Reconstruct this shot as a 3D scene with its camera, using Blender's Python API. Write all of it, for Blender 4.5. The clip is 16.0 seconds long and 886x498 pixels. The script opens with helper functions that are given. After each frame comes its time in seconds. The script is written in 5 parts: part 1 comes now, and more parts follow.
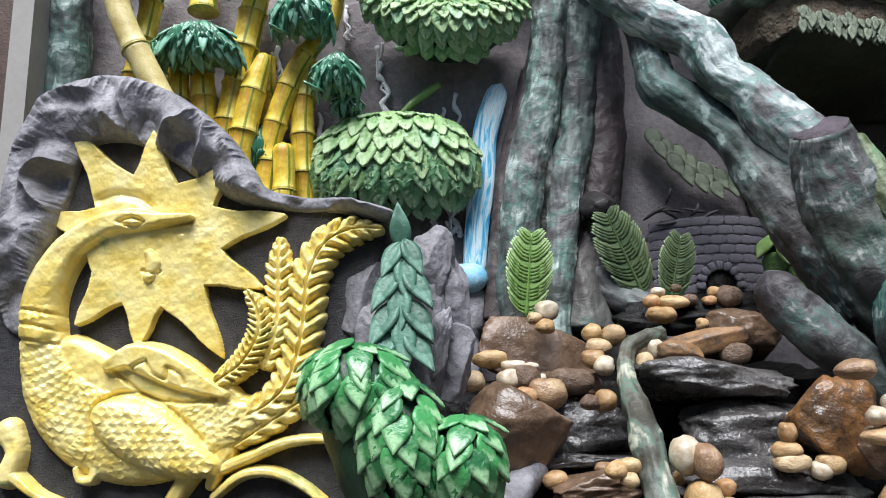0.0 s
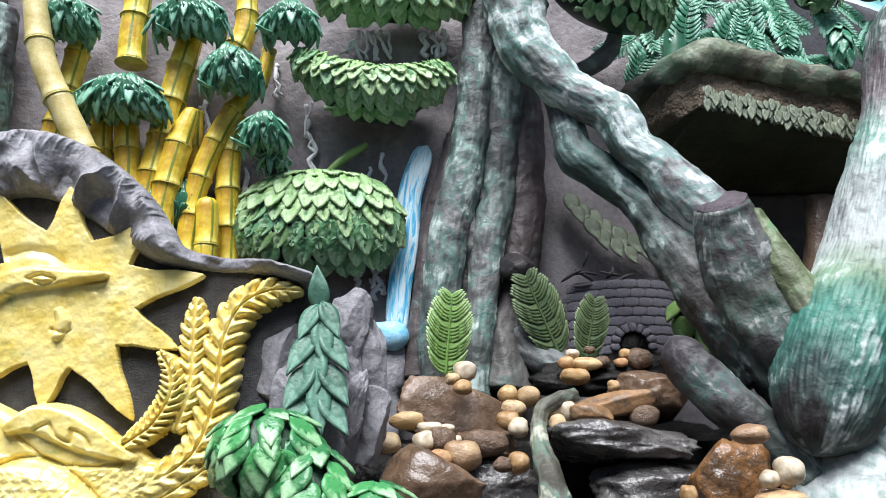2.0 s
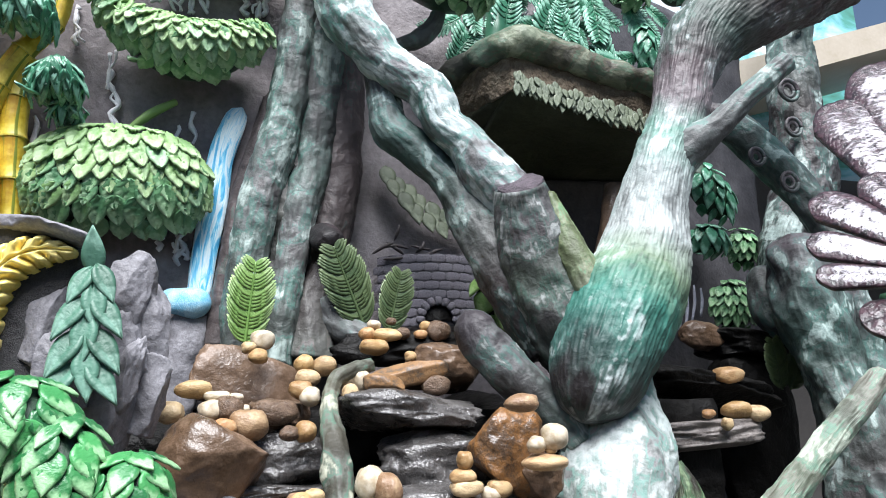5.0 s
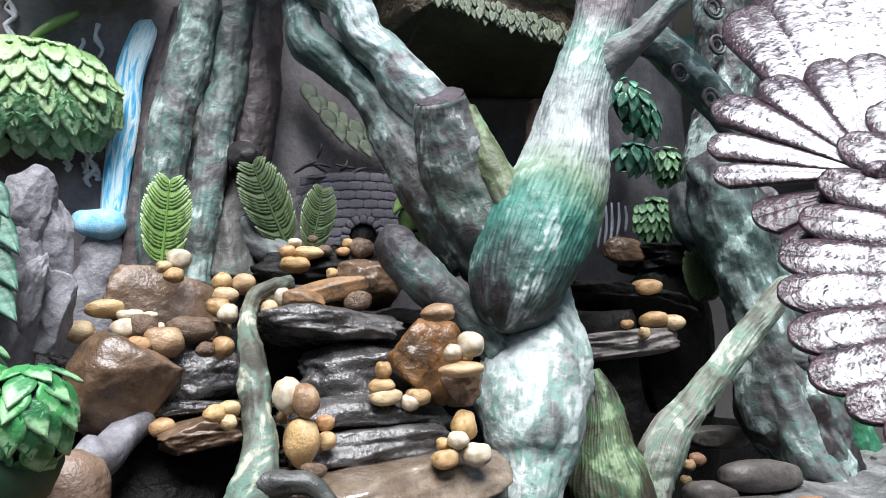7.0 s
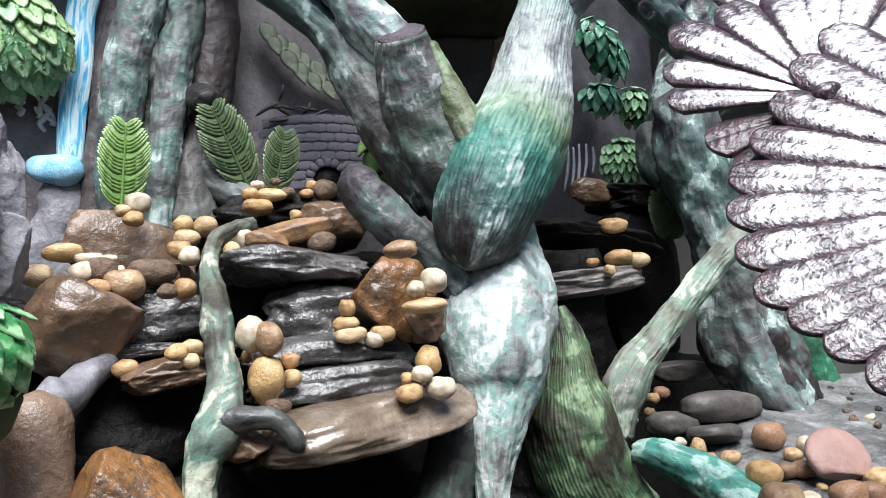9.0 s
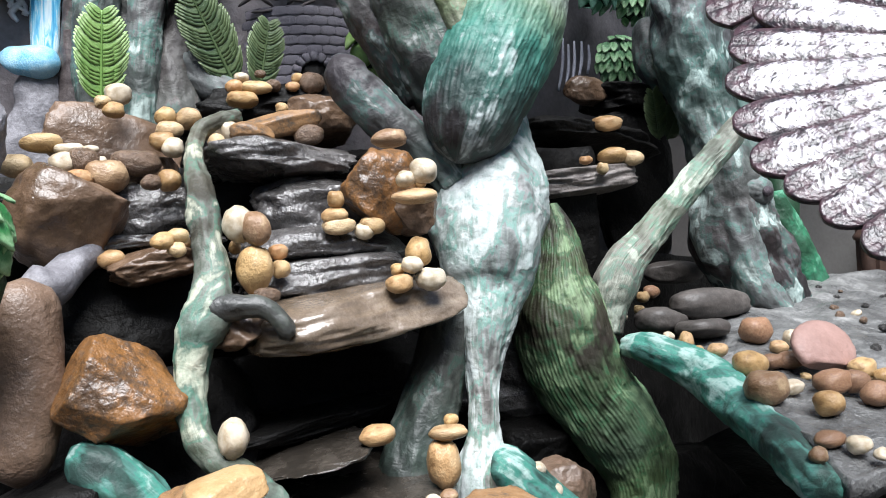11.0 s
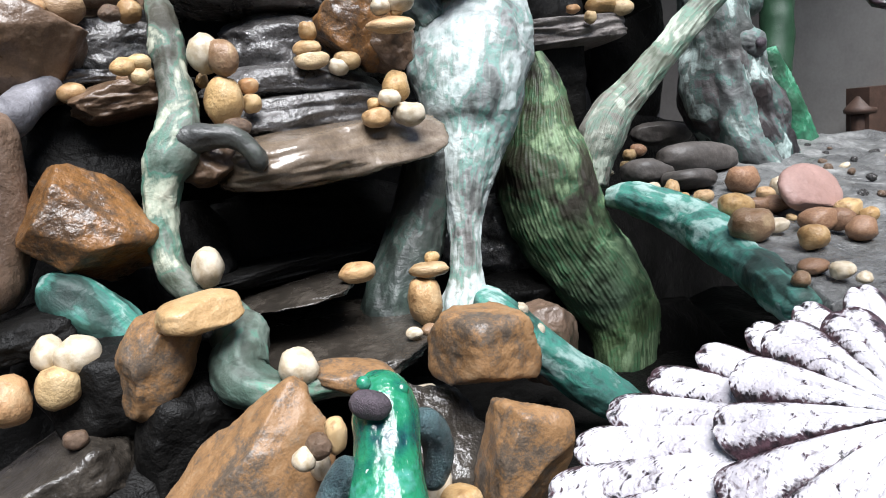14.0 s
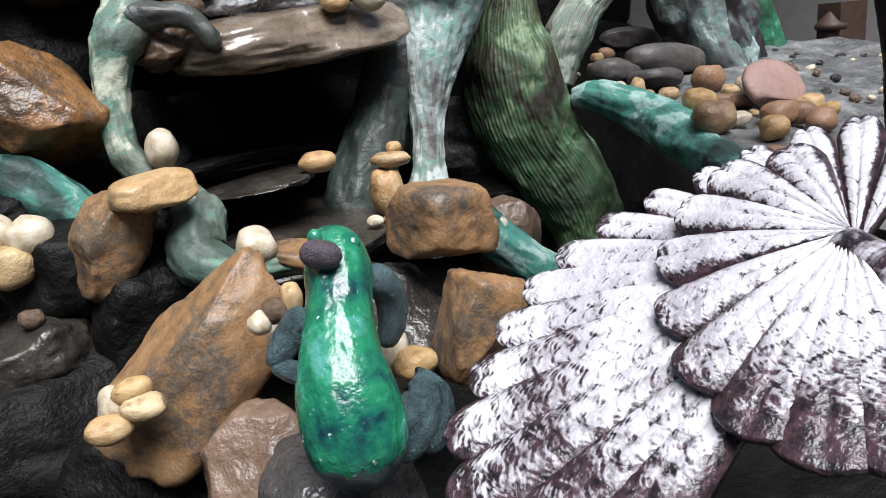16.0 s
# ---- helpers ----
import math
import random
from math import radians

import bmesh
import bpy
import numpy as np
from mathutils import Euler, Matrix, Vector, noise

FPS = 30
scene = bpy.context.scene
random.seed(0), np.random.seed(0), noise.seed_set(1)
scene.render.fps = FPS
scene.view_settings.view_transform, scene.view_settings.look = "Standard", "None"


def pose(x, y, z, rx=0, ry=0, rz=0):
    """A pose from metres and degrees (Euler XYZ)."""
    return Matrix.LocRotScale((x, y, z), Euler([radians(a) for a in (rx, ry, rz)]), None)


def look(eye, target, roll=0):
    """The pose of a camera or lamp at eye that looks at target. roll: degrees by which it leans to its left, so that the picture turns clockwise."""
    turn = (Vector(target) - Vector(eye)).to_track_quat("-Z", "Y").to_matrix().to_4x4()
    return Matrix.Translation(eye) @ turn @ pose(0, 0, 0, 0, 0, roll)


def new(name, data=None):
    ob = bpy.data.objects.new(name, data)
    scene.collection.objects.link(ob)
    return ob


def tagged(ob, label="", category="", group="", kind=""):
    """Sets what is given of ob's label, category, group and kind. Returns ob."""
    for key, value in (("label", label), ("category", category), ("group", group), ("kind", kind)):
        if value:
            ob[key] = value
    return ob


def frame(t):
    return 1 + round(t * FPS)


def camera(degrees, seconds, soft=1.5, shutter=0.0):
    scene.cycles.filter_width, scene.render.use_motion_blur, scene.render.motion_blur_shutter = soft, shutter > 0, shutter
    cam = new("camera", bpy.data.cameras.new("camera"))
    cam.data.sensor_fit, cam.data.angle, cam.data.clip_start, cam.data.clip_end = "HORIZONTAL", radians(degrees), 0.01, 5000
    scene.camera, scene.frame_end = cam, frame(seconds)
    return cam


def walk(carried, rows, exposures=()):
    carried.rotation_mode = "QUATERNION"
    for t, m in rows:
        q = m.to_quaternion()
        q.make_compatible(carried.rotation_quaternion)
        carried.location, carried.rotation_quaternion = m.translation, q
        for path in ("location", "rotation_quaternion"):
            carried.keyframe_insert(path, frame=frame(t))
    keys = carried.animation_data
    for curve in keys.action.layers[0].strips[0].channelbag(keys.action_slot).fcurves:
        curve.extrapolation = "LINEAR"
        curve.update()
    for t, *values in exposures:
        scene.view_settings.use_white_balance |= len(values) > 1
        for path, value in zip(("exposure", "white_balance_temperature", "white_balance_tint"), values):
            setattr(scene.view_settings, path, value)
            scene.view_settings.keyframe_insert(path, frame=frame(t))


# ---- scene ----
cam = camera(61.3, 16.0, soft=1.0)
METRES, EYE, TILT, LEAN, TURN = 0.6, 1.5, 12.0, 1.6, 0.0
ROWS = [
    (0.0, 0.0, 0.0, 0.0, -0.0, -0.0, -0.0),
    (0.5, 0.0093, -0.0056, 0.0128, -1.46, 1.06, -0.27),
    (1.0, 0.0189, -0.012, 0.0382, -2.86, 2.24, -0.38),
    (1.5, 0.0375, -0.0349, 0.0515, -3.77, 3.22, -0.54),
    (2.0, 0.0478, -0.0618, 0.0584, -5.19, 3.67, -1.05),
    (2.5, 0.0726, -0.0671, 0.066, -6.69, 3.95, -1.75),
    (3.0, 0.1057, -0.0712, 0.0694, -8.57, 4.07, -2.2),
    (3.5, 0.136, -0.0761, 0.0726, -10.77, 3.74, -2.83),
    (4.0, 0.1676, -0.0875, 0.0752, -12.9, 3.73, -2.94),
    (4.5, 0.2022, -0.0998, 0.0709, -15.22, 3.33, -2.98),
    (5.0, 0.2359, -0.1023, 0.0598, -16.97, 1.96, -3.07),
    (7.5, 0.3551, -0.1271, -0.0211, -22.01, -4.0, -1.93),
    (8.0, 0.3674, -0.1382, -0.0314, -22.53, -4.79, -1.63),
    (10.5, 0.4073, -0.1293, -0.1282, -23.75, -11.18, -1.44),
    (11.0, 0.4105, -0.1202, -0.1563, -23.81, -13.19, -1.4),
    (11.5, 0.4136, -0.1157, -0.1945, -23.95, -15.09, -1.45),
    (12.0, 0.4147, -0.1182, -0.2374, -24.25, -16.03, -1.92),
    (12.5, 0.4176, -0.1203, -0.2804, -23.98, -16.51, -1.88),
    (13.0, 0.4206, -0.1205, -0.3227, -24.06, -17.66, -1.34),
    (13.5, 0.4308, -0.1161, -0.3584, -24.3, -19.09, -1.08),
    (14.0, 0.4466, -0.123, -0.3936, -24.86, -20.73, -1.03),
    (14.5, 0.45, -0.1314, -0.4256, -25.61, -21.99, -1.2),
    (15.0, 0.4541, -0.1467, -0.4588, -26.15, -22.98, -0.98),
    (15.5, 0.464, -0.1638, -0.5008, -26.51, -24.38, -1.53),
    (16.0, 0.4642, -0.1826, -0.5261, -26.81, -25.92, -1.67),
]
walk(cam, [(t, pose(0, 0, EYE, TILT, LEAN, TURN) @ pose(METRES * x, METRES * y, METRES * z, 90 + pitch, roll, yaw)) for t, x, y, z, yaw, pitch, roll in ROWS],
     ((0.0, 0.70), (1.0, 0.80), (2.5, 0.90), (4.5, 1.12), (7.5, 1.0), (10.5, 1.03), (12.5, 1.14), (14.5, 0.89), (16.0, 0.64)))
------
OBJECTIVE: Return nothing but the lines running from the line with "return Matrix.Translation(eye) @" through the line with "scene.view_settings.use_white_balance |= len(values)", exactly as they appear.

EXERCISE RESULT:
    return Matrix.Translation(eye) @ turn @ pose(0, 0, 0, 0, 0, roll)


def new(name, data=None):
    ob = bpy.data.objects.new(name, data)
    scene.collection.objects.link(ob)
    return ob


def tagged(ob, label="", category="", group="", kind=""):
    """Sets what is given of ob's label, category, group and kind. Returns ob."""
    for key, value in (("label", label), ("category", category), ("group", group), ("kind", kind)):
        if value:
            ob[key] = value
    return ob


def frame(t):
    return 1 + round(t * FPS)


def camera(degrees, seconds, soft=1.5, shutter=0.0):
    scene.cycles.filter_width, scene.render.use_motion_blur, scene.render.motion_blur_shutter = soft, shutter > 0, shutter
    cam = new("camera", bpy.data.cameras.new("camera"))
    cam.data.sensor_fit, cam.data.angle, cam.data.clip_start, cam.data.clip_end = "HORIZONTAL", radians(degrees), 0.01, 5000
    scene.camera, scene.frame_end = cam, frame(seconds)
    return cam


def walk(carried, rows, exposures=()):
    carried.rotation_mode = "QUATERNION"
    for t, m in rows:
        q = m.to_quaternion()
        q.make_compatible(carried.rotation_quaternion)
        carried.location, carried.rotation_quaternion = m.translation, q
        for path in ("location", "rotation_quaternion"):
            carried.keyframe_insert(path, frame=frame(t))
    keys = carried.animation_data
    for curve in keys.action.layers[0].strips[0].channelbag(keys.action_slot).fcurves:
        curve.extrapolation = "LINEAR"
        curve.update()
    for t, *values in exposures:
        scene.view_settings.use_white_balance |= len(values) > 1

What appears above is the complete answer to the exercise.